SAN FRANCISCO (AP) — Skipper Jimmy Spithill and defending champion Oracle Team USA sped away from Emirates Team New Zealand to win Race 14 by 23 seconds Sunday on San Francisco Bay and remain alive in the America's Cup.
It was the third straight victory and fifth in seven races for Oracle, which has sailed much better after an awful start.
On match point since Wednesday, The Kiwis saw their lead shrink to 8-4. They need one more victory to wrest the oldest trophy in international sports from software billionaire Larry Ellison.
Oracle was docked two points in the biggest cheating scandal in the 162-year history of the America's Cup and needs five more wins to keep the Auld Mug.
Spithill controlled the start against rival Dean Barker and kept his 72-foot catamaran ahead the whole race, sometimes leading by more than 300 yards.
Race 15 was scheduled later Sunday.
After the regatta had been slowed by too much wind, too little wind and wind from the wrong direction, Race 14 started in about 14 knots of breeze, which dropped as the boats circled the five-leg course between the Golden Gate Bridge and the Embarcadero.
Spithill controlled the start and rounded the reaching first mark ahead by 6 seconds. The boat opened a lead of more than 300 yards sailing downwind. The Kiwis closed to within about 30 yards when the boats crossed on the windward third leg as they zigzagged toward the Golden Gate Bridge.
Oracle made an extra tack at the top of the leg in order to make a left turn at the third gate mark and go farther offshore.
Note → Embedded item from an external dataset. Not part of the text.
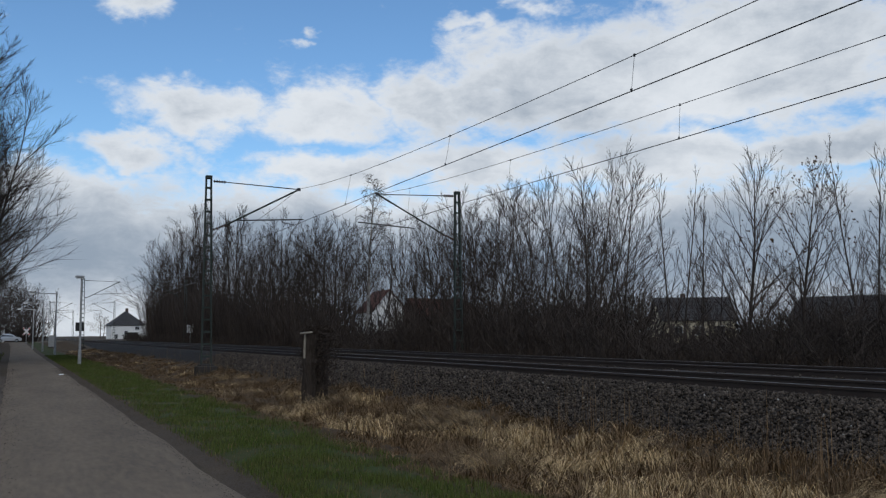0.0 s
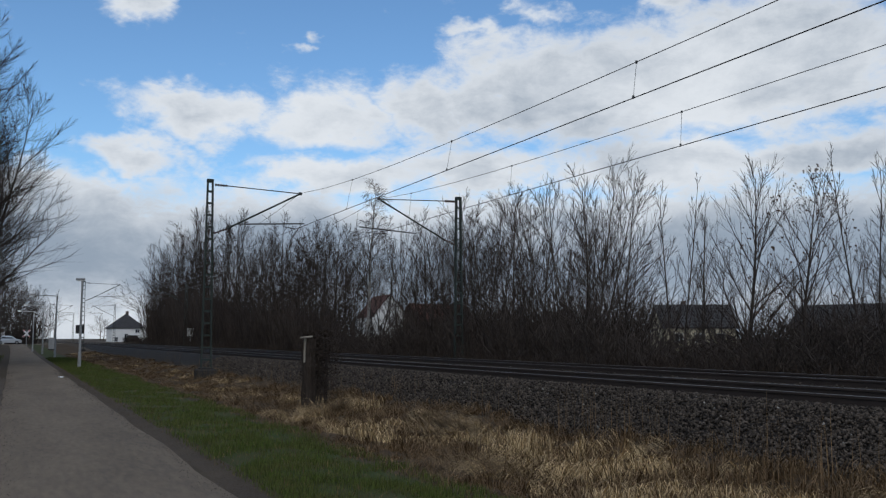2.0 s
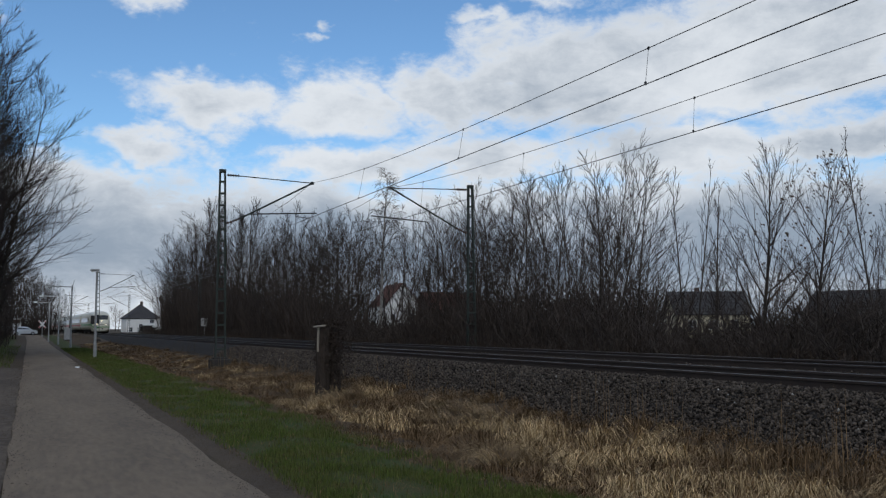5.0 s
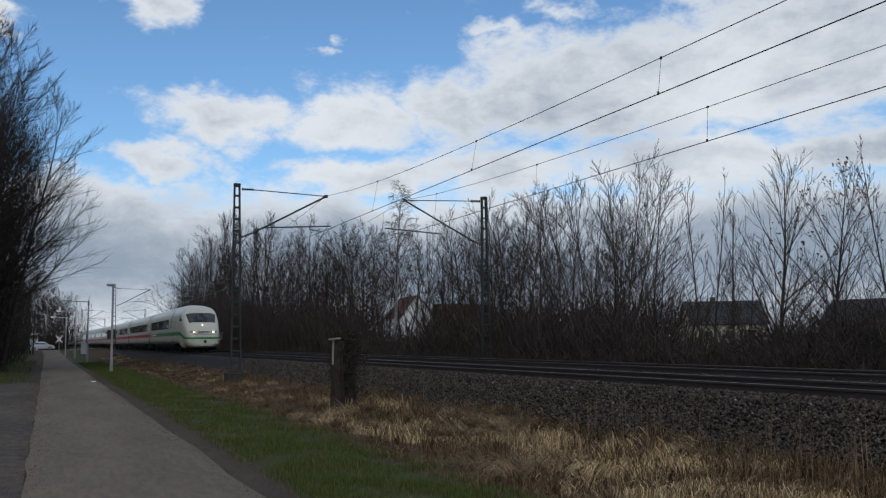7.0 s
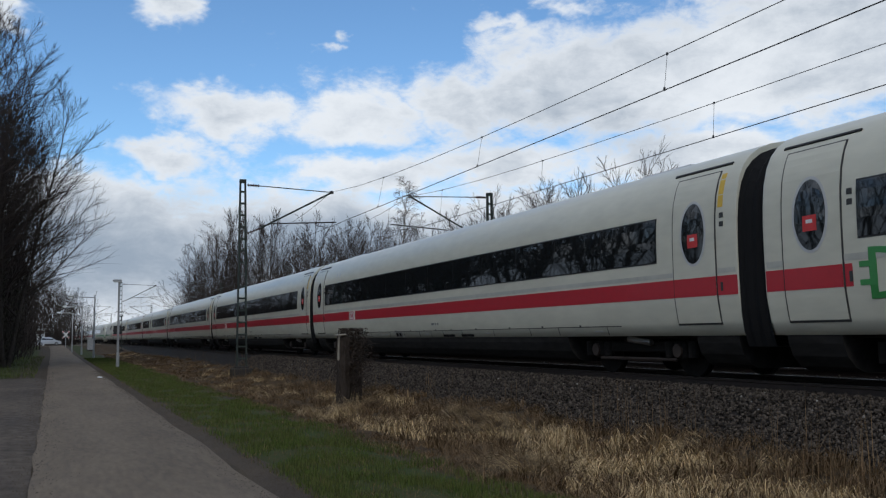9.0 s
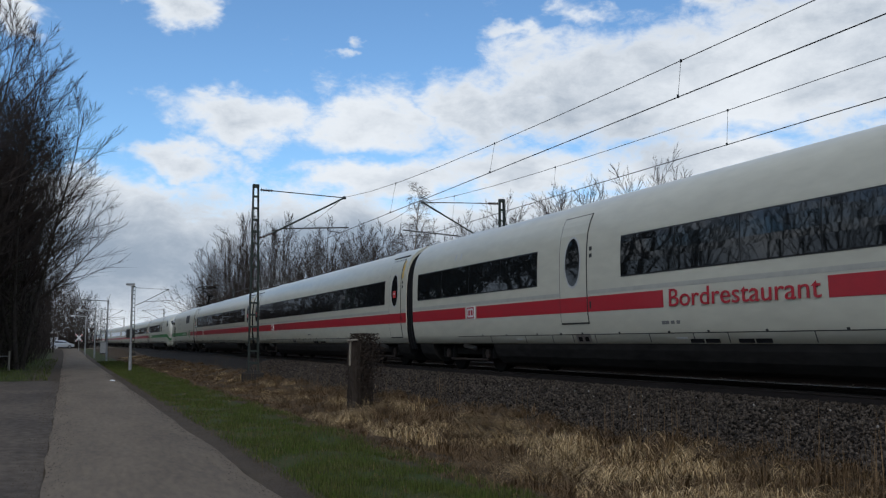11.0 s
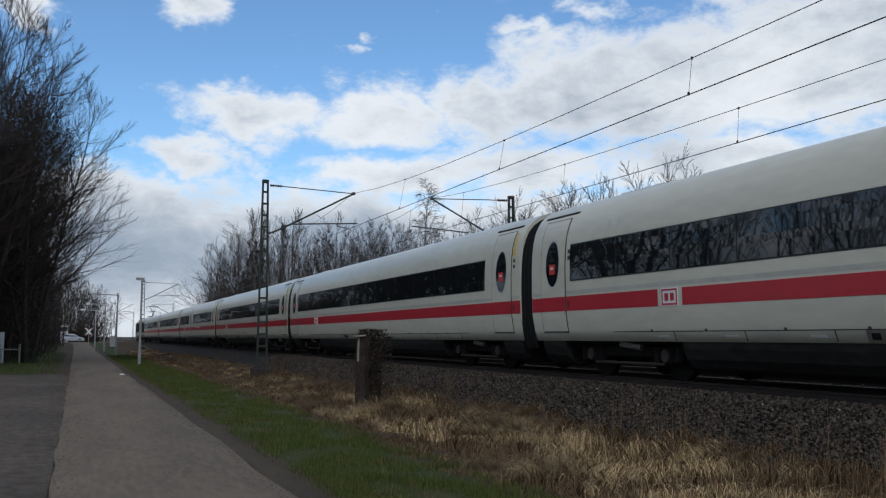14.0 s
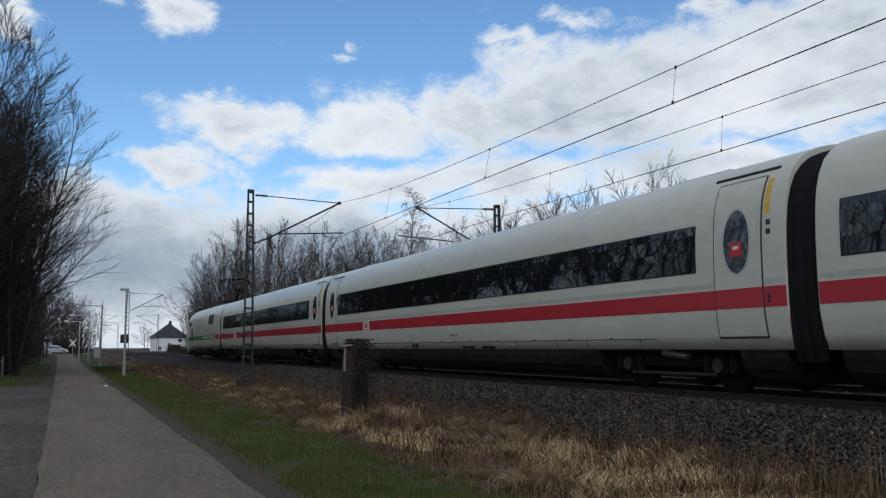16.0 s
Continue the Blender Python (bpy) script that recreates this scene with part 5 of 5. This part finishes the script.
def relay_cabinet():
    x, y = 4.6, 128.0
    top = empty("cabinet", pose(x, y, ground_z(x, y)))
    part("housing", box(B(), (0, 0, 0.75), (0.9, 0.6, 1.5), bevel=0.03), M["galv"], top)
    part("lid", box(B(), (0, 0, 1.53), (1.0, 0.7, 0.08), bevel=0.02), M["galv"], top)
    part("plinth", box(B(), (0, 0, 0.0), (0.95, 0.65, 0.2)), M["concrete"], top)
    tagged(top, "grey lineside equipment cabinet", "cabinet")


relay_cabinet()


def puddle():
    vs = [(0, 0, 0)]
    for k in range(18):
        a = 6.2832 * k / 18
        r = 1 + 0.3 * noise.noise((math.cos(a) * 2, math.sin(a) * 2, 0))
        vs.append((0.10 * r * math.cos(a), 0.7 * r * math.sin(a), 0))
    ob = mpart("puddle", vs, [(0, 1 + k, 1 + (k + 1) % 18) for k in range(18)], M["water"])
    ob.matrix_basis = pose(1.9, 42.0, 0.05)
    tagged(ob, "small shiny puddle at the lane's edge", "puddle")


M["water"] = material("water", (0.02, 0.022, 0.024), 0.03, var=0.1, spec=0.9)
puddle()

# ---- grass and stones ----
def raw_mesh(name, verts, tris, mat):
    me = bpy.data.meshes.new(name)
    me.vertices.add(len(verts))
    me.vertices.foreach_set("co", np.asarray(verts, np.float32).ravel())
    me.loops.add(len(tris) * 3)
    me.loops.foreach_set("vertex_index", np.asarray(tris, np.int32).ravel())
    me.polygons.add(len(tris))
    me.polygons.foreach_set("loop_start", np.arange(0, len(tris) * 3, 3, dtype=np.int32))
    me.update(calc_edges=True)
    me.materials.append(mat)
    return new(name, me)


def heights(x, y):
    return np.array([ground_z(a, b) for a, b in zip(x, y)])


def blades(name, x, y, z, length, width, bend, heading, mat, segs=3, lift=1.0):
    """Bent tapering blades, one island each."""
    n = len(x)
    t = np.linspace(0, 1, segs + 1)
    hx, hy = np.cos(heading), np.sin(heading)
    sx, sy = -hy, hx
    V = np.zeros((n, 2 * segs + 1, 3), np.float32)
    px, pz = np.zeros(n), np.zeros(n)
    ang = np.pi / 2 * lift * np.ones(n)
    for i in range(segs + 1):
        w = width * (1 - t[i]) * 0.5
        if i < segs:
            for s, o in ((-1, 0), (1, 1)):
                V[:, 2 * i + o, 0] = x + hx * px + s * sx * w
                V[:, 2 * i + o, 1] = y + hy * px + s * sy * w
                V[:, 2 * i + o, 2] = z + pz
        else:
            V[:, 2 * i, 0], V[:, 2 * i, 1], V[:, 2 * i, 2] = x + hx * px, y + hy * px, z + np.maximum(pz, 0.02)
        px = px + np.cos(ang) * length / segs
        pz = pz + np.sin(ang) * length / segs
        ang = ang - bend / segs * (1 + 0.5 * i)
    T = []
    for i in range(segs - 1):
        T += [(2 * i, 2 * i + 1, 2 * i + 3), (2 * i, 2 * i + 3, 2 * i + 2)]
    T.append((2 * segs - 2, 2 * segs - 1, 2 * segs))
    T = (np.array(T)[None] + (np.arange(n) * (2 * segs + 1))[:, None, None]).reshape(-1, 3)
    ob = raw_mesh(name, V.reshape(-1, 3), T, mat)
    return ob


def scatter(rng, n, x0, x1, y0, y1, power=1.7):
    """More of them near y0."""
    return rng.uniform(x0, x1, n), y0 + (y1 - y0) * rng.uniform(0, 1, n) ** power


def meadow():
    rng = np.random.default_rng(8)
    # dead grass on the bank: long blades that flop towards the ditch, tuft beside tuft
    for name, tufts, per, mat, ln, x0, x1, label in (("dry_grass", 1900, 44, "straw", 0.66, 4.4, 8.5, "matted straw-coloured dead grass on the bank"), ("pale_dry_grass", 950, 52, "pale_straw", 0.80, 5.2, 7.8, "pale bleached grass blades in tufts")):
        tx, ty = scatter(rng, tufts, x0, x1, 3.5, 110.0, 2.5)
        ok = np.array([noise.noise((a * 0.5, b * 0.35, 9)) + (0.25 * min(1.0, (a - 5.6) / 0.8) if mat == "pale_straw" else 0.30 * min(1.0, (a - 5.3) / 0.8)) > (-0.02 if mat == "pale_straw" else -0.5) for a, b in zip(tx, ty)])
        if mat == "pale_straw":
            ok &= (ty < 21.5) | (rng.uniform(0, 1, len(ty)) < 0.2)
        tx, ty = tx[ok], ty[ok]
        size = rng.uniform(0.45, 1.1, len(tx)) * (1 - 0.4 * np.clip((ty - 18) / 30, 0, 1))
        lay = np.array([3.75 + 1.7 * noise.noise((a * 0.6, b * 0.5, 1)) for a, b in zip(tx, ty)])
        k = np.repeat(np.arange(len(tx)), per)
        n = len(k)
        r, a = 0.13 * size[k] * np.sqrt(rng.uniform(0, 1, n)) * (1 + ty[k] / 40), rng.uniform(0, 6.283, n)
        x, y = tx[k] + r * np.cos(a), ty[k] + r * np.sin(a)
        hx, hy = 0.55 * np.cos(a) + 1.6 * np.cos(lay[k]) + rng.normal(0, 0.22, n), 0.55 * np.sin(a) + 1.6 * np.sin(lay[k]) + rng.normal(0, 0.22, n)
        edge = np.clip((x - 4.2) / 1.2, 0.3, 1)
        blades(name, x, y, heights(x, y) - 0.02, ln * size[k] * rng.uniform(0.55, 1.2, n) * edge, 0.0075 * rng.uniform(0.7, 1.5, n) * (1 + y / 30), rng.uniform(1.6, 3.1, n), np.arctan2(hy, hx), M[mat], 4, rng.uniform(0.4, 0.85, n))
        tagged(scene.objects[name], label, "grass", kind="stuff")
    # flattened blades between the tufts
    x, y = scatter(rng, 16000, 4.4, 8.7, 3.5, 90.0, 2.3)
    ob = blades("flattened_grass", x, y, heights(x, y) + 0.02, rng.uniform(0.15, 0.45, len(x)), 0.007 * (1 + y / 30), rng.uniform(0.5, 1.4, len(x)), rng.uniform(0, 6.28, len(x)), M["straw"], 3, rng.uniform(0.1, 0.6, len(x)))
    tagged(ob, "flattened dead grass on the bank", "grass", kind="stuff")
    # upright thin stalks
    x, y = scatter(rng, 1500, 5.5, 9.2, 6.0, 60.0, 1.4)
    keep = np.array([noise.noise((a * 0.7, b * 0.5, 13)) > 0.12 for a, b in zip(x, y)])
    x, y = x[keep], y[keep]
    ob = blades("grass_stalks", x, y, heights(x, y), rng.uniform(0.5, 1.05, len(x)), np.full(len(x), 0.009), rng.uniform(0.0, 0.35, len(x)), rng.uniform(0, 6.28, len(x)), M["straw"], 4)
    tagged(ob, "thin upright dead grass stalks", "grass", kind="stuff")
    # green verge
    x, y = scatter(rng, 170000, 2.45, 4.75, 7.0, 85.0, 2.1)
    keep = rng.uniform(0, 1, len(x)) < np.clip(np.minimum((x - 2.3) / 0.5, (4.95 - x) / 0.6), 0.05, 1)
    keep &= np.array([noise.noise((a * 1.3, b * 0.9, 17)) > -0.12 + rng.normal(0, 0.2) for a, b in zip(x, y)])
    x, y = x[keep], y[keep]
    ob = blades("green_grass", x, y, heights(x, y) + 0.025, rng.uniform(0.03, 0.10, len(x)) * np.array([1 + 0.7 * noise.noise((a * 2.1, b * 1.5, 4)) for a, b in zip(x, y)]), 0.005 * (1 + y / 18), rng.uniform(0.2, 1.6, len(x)), rng.uniform(0, 6.28, len(x)), M["grass"], 2)
    tagged(ob, "short green winter grass along the lane", "grass", kind="stuff")
    x, y = scatter(rng, 10000, 2.4, 4.9, 5.0, 70.0, 2.0)
    ob = blades("withered_grass", x, y, heights(x, y) + 0.03, rng.uniform(0.04, 0.13, len(x)), 0.005 * (1 + y / 30), rng.uniform(0.6, 2.2, len(x)), rng.uniform(0, 6.28, len(x)), M["straw"], 2, rng.uniform(0.2, 0.9, len(x)))
    tagged(ob, "withered brown blades among the green grass", "grass", kind="stuff")
    # reddish reeds beyond the tracks
    x, y = scatter(rng, 16000, 18.9, 22.5, 4.0, 110.0, 1.5)
    ob = blades("far_dry_grass", x, y, heights(x, y) - 0.02, rng.uniform(0.4, 1.15, len(x)), 0.012 * (1 + y / 60), rng.uniform(0.1, 1.0, len(x)), rng.uniform(0, 6.28, len(x)), M["reed"], 3)
    tagged(ob, "brown dead reeds and grass below the thicket", "grass", kind="stuff")
    # rough grass left of the lane
    x, y = scatter(rng, 9000, -9.0, -0.7, 44.0, 100.0, 1.2)
    ob = blades("rough_grass", x, y, heights(x, y) - 0.02, rng.uniform(0.08, 0.3, len(x)), np.full(len(x), 0.02), rng.uniform(0.3, 1.6, len(x)), rng.uniform(0, 6.28, len(x)), M["grass"], 2)
    tagged(ob, "rough dark grass under the roadside trees", "grass", kind="stuff")


M["concrete_pale"] = material("pale_stone", (0.26, 0.25, 0.23), 0.9, var=0.2, island=0.4)
M["reed"] = material("reed", (0.06, 0.04, 0.026), 0.9, var=0.35, island=0.5, spec=0.12)
M["turf"] = material("turf", (0.034, 0.056, 0.014), 0.95, col2=(0.062, 0.058, 0.025), scale=1.6, fine=16, bump=0.9, bscale=30, spec=0.12)
M["litter"] = material("litter", (0.040, 0.027, 0.016), 0.95, col2=(0.09, 0.06, 0.033), scale=1.6, fine=18, bump=1.0, bscale=25, spec=0.12)
tagged(lane("verge", 2.58, 4.5, list(np.arange(-45, 60, 0.5)) + list(np.arange(60, 176, 4)), lambda x, y: ground_z(x + curve_x(y), y) + 0.03, M["turf"], n=7, seed=21.0), "green winter turf strip along the lane", "verge", kind="structure")
tagged(lane("bank", 4.3, 8.5, list(np.arange(-45, 60, 0.5)) + list(np.arange(60, 176, 4)), lambda x, y: ground_z(x + curve_x(y), y) + 0.02, M["litter"], n=11, seed=31.0), "bank of flattened brown dead grass", "verge", kind="structure")
tagged(lane("roadside", -16, -0.75, list(np.arange(44, 60, 0.5)) + list(np.arange(60, 176, 4)), lambda x, y: ground_z(x + curve_x(y), y) + 0.02, M["turf"], n=11, seed=41.0), "dark turf under the roadside trees", "verge", kind="structure")
meadow()


def stones():
    """Crushed rock on the ballast shoulder and between the tracks."""
    rng = np.random.default_rng(15)
    octa = np.array([(1, 0, 0), (-1, 0, 0), (0, 1, 0), (0, -1, 0), (0, 0, 1), (0, 0, -1)], float)
    tri = np.array([(0, 2, 4), (2, 1, 4), (1, 3, 4), (3, 0, 4), (2, 0, 5), (1, 2, 5), (3, 1, 5), (0, 3, 5)])
    x1, y1 = scatter(rng, 64000, 8.1, 10.3, 4.5, 48.0, 1.9)
    x2, y2 = scatter(rng, 5000, 12.0, 14.4, 5.0, 45.0, 1.6)
    x3, y3 = scatter(rng, 3000, 10.5, 11.9, 4.0, 30.0, 1.6)
    x, y = np.concatenate((x1, x2, x3)), np.concatenate((y1, y2, y3))
    n = len(x)
    z = np.interp(x, [7.9, 8.3, 9.65, 10.0, 16.4], [0.02, 0.12, 0.66, 0.72, 0.72])
    s = rng.uniform(0.011, 0.031, n)
    V = octa[None] * rng.uniform(0.55, 1.25, (n, 6, 1)) * s[:, None, None] * (1 + y / 90)[:, None, None]
    a, b = rng.uniform(0, 6.28, n), rng.uniform(-0.8, 0.8, n)
    ca, sa, cb, sb = np.cos(a), np.sin(a), np.cos(b), np.sin(b)
    X, Y, Z = V[..., 0], V[..., 1], V[..., 2]
    Y, Z = Y * cb[:, None] - Z * sb[:, None], Y * sb[:, None] + Z * cb[:, None]
    X, Y = X * ca[:, None] - Y * sa[:, None], X * sa[:, None] + Y * ca[:, None]
    P = np.stack((X + x[:, None], Y + y[:, None], Z + (z + rng.uniform(-0.005, 0.03, n))[:, None]), -1).reshape(-1, 3)
    T = (tri[None] + (np.arange(n) * 6)[:, None, None]).reshape(-1, 3)
    pale = rng.uniform(0, 1, n) < 0.0025
    tagged(raw_mesh("pale_stones", P.reshape(n, 6, 3)[pale].reshape(-1, 3), (tri[None] + (np.arange(pale.sum()) * 6)[:, None, None]).reshape(-1, 3), M["concrete_pale"]), "few pale stones among the ballast", "ballast", kind="stuff")
    P = P.reshape(n, 6, 3)[~pale].reshape(-1, 3)
    T = T[:8 * int((~pale).sum())]
    tagged(raw_mesh("ballast_stones", P, T, M["stone"]), "loose dark grey crushed ballast stones", "ballast", kind="stuff")


stones()


def grit():
    """Loose grit and crumbs along the edges of the lane."""
    rng = np.random.default_rng(25)
    n = 9000
    y = 6.0 + 45 * rng.uniform(0, 1, n) ** 1.7
    x = np.where(rng.uniform(0, 1, n) < 0.7, 2.35 + rng.normal(0, 0.26, n), np.where(rng.uniform(0, 1, n) < 0.9, -0.22 + rng.normal(0, 0.22, n), rng.uniform(-3.5, 2.2, n)))
    s = rng.uniform(0.002, 0.008, n) * (1 + y / 25)
    tet = np.array([(1, 0, -0.3), (-0.6, 0.8, -0.3), (-0.6, -0.8, -0.3), (0, 0, 0.8)])
    a = rng.uniform(0, 6.28, n)
    X = tet[None, :, 0] * np.cos(a)[:, None] - tet[None, :, 1] * np.sin(a)[:, None]
    Y = tet[None, :, 0] * np.sin(a)[:, None] + tet[None, :, 1] * np.cos(a)[:, None]
    z = np.where((x > 0.0) & (x < 2.0), 0.024 + 0.03 * (1 - ((x - 0.95) / 1.6) ** 2), 0.028)
    P = np.stack((X * s[:, None] + x[:, None], Y * s[:, None] + y[:, None], np.repeat(tet[None, :, 2], n, 0) * s[:, None] + z[:, None]), -1).reshape(-1, 3)
    T = (np.array([(0, 1, 3), (1, 2, 3), (2, 0, 3)])[None] + (np.arange(n) * 4)[:, None, None]).reshape(-1, 3)
    tagged(raw_mesh("road_grit", P, T, M["dirt"]), "dark grit scattered along the lane's edges", "grit", kind="stuff")


grit()


def motions():
    """The express runs along the line and round its bend, every car for itself."""
    for ob, off in TRAIN:
        rows = []
        for k in range(33):
            t = k * 0.5
            y = nose_y(t) + off
            rows.append((t, pose(NEAR_X + curve_x(y), y, RAIL_Z, 0, 0, math.degrees(curve_turn(y)))))
        walk(ob, rows)


motions()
Leading by 15 seconds at the mark, the American-backed boat — which has only one American on its 11-man crew — again opened a lead of more than 300 yards.
New Zealand closed again, but then sailed into lighter breeze and Spithill raced ahead.
Race 14 had been postponed Saturday when the wind never settled into the customary southwesterly direction the course is set for.
The fickle conditions on San Francisco Bay have already cost the Kiwis the chance to clinch the Cup. On Friday, Race 13 was abandoned because of the 40-minute time limit with the Kiwis well ahead on the fourth leg in light breeze. When the wind rose and the race was re-sailed, Oracle won to stay alive.